US state attorneys general are collectively seeking $1.4 trillion in penalties against Meta in an upcoming youth safety trial scheduled for August — a figure roughly seven times the company's FY2025 revenue of $201 billion. The case centers on allegations that Meta's platforms caused harm to minors, and the penalty demand reflects a maximalist litigation posture from the coalition of states.
Meta is the clear company in focus, with $201B in revenue, 30.1% net margins, and $23.49 in diluted EPS. Even a fraction of the $1.4T demand, if it resulted in a real judgment or large settlement, would be materially damaging to the balance sheet. The more likely near-term effect is a persistent legal overhang on the stock through the August trial window.
The bull case rests on the near-zero probability that any court actually imposes $1.4T in penalties — this is a negotiating posture from state AGs, and historical tech settlements land orders of magnitude lower. Meta has the cash flow and legal resources to fight aggressively, and the company has navigated large regulatory actions before.

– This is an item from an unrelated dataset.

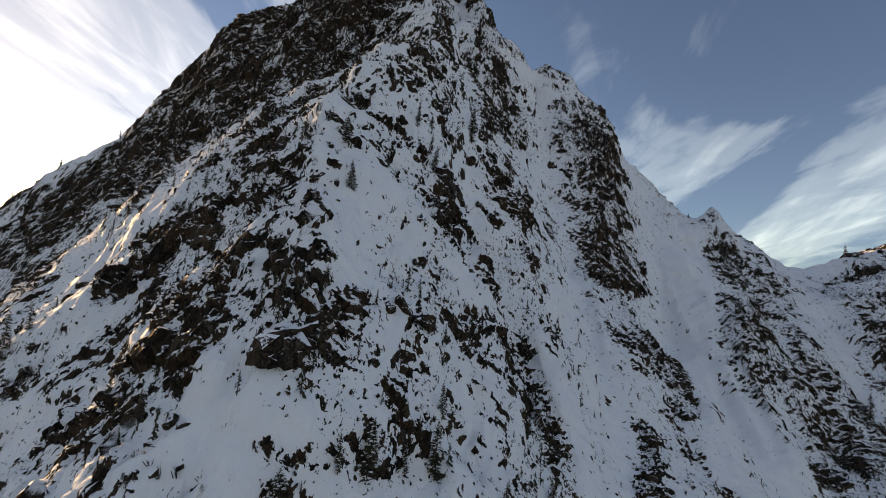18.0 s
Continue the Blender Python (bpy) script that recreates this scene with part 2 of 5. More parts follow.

The bear case is that even a settlement in the tens of billions would be material, and the trial itself will generate months of damaging headlines about harm to minors — a reputational and regulatory risk that could invite further federal action or advertiser pressure. The August trial date is a concrete catalyst for volatility regardless of outcome.
The key watch items are: any pre-trial settlement signals, the presiding court's rulings on penalty frameworks, and whether federal legislators use the trial as a springboard for new platform liability legislation. The outcome range is extremely wide, making this genuinely two-sided.